[AVAILABLE DATA]

━━━

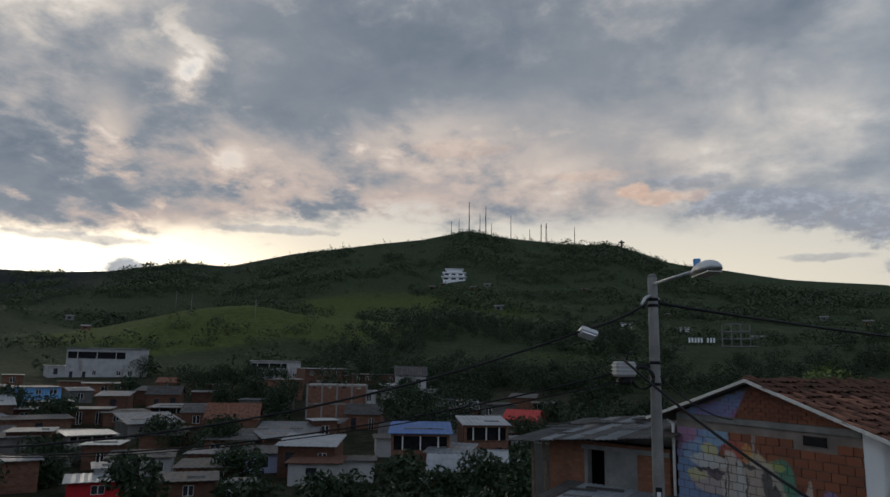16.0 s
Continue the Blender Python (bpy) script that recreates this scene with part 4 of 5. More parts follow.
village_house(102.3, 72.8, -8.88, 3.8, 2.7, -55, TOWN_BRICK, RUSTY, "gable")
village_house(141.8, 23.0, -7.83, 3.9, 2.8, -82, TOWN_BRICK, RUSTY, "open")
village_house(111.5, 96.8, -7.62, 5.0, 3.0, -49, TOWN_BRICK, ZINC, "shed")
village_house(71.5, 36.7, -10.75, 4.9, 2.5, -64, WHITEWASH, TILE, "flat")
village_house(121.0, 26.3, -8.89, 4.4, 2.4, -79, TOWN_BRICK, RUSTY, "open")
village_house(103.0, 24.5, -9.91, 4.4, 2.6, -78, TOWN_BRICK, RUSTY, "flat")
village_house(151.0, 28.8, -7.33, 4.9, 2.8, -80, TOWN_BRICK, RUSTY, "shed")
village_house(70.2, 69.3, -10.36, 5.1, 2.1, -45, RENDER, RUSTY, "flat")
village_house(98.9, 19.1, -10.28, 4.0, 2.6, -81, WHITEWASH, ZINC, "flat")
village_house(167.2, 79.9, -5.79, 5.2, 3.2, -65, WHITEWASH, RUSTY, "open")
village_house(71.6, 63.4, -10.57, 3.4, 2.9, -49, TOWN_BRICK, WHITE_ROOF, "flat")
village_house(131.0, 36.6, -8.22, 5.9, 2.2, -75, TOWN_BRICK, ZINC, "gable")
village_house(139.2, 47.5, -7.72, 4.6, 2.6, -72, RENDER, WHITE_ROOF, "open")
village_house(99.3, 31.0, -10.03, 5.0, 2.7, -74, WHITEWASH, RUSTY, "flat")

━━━

[WRITTEN INSTRUCTION]
In your copy of the listing above, reproduce each line exactly and omit all pictures.

[TASK SOLUTION]
16.0 s
Continue the Blender Python (bpy) script that recreates this scene with part 4 of 5. More parts follow.
village_house(102.3, 72.8, -8.88, 3.8, 2.7, -55, TOWN_BRICK, RUSTY, "gable")
village_house(141.8, 23.0, -7.83, 3.9, 2.8, -82, TOWN_BRICK, RUSTY, "open")
village_house(111.5, 96.8, -7.62, 5.0, 3.0, -49, TOWN_BRICK, ZINC, "shed")
village_house(71.5, 36.7, -10.75, 4.9, 2.5, -64, WHITEWASH, TILE, "flat")
village_house(121.0, 26.3, -8.89, 4.4, 2.4, -79, TOWN_BRICK, RUSTY, "open")
village_house(103.0, 24.5, -9.91, 4.4, 2.6, -78, TOWN_BRICK, RUSTY, "flat")
village_house(151.0, 28.8, -7.33, 4.9, 2.8, -80, TOWN_BRICK, RUSTY, "shed")
village_house(70.2, 69.3, -10.36, 5.1, 2.1, -45, RENDER, RUSTY, "flat")
village_house(98.9, 19.1, -10.28, 4.0, 2.6, -81, WHITEWASH, ZINC, "flat")
village_house(167.2, 79.9, -5.79, 5.2, 3.2, -65, WHITEWASH, RUSTY, "open")
village_house(71.6, 63.4, -10.57, 3.4, 2.9, -49, TOWN_BRICK, WHITE_ROOF, "flat")
village_house(131.0, 36.6, -8.22, 5.9, 2.2, -75, TOWN_BRICK, ZINC, "gable")
village_house(139.2, 47.5, -7.72, 4.6, 2.6, -72, RENDER, WHITE_ROOF, "open")
village_house(99.3, 31.0, -10.03, 5.0, 2.7, -74, WHITEWASH, RUSTY, "flat")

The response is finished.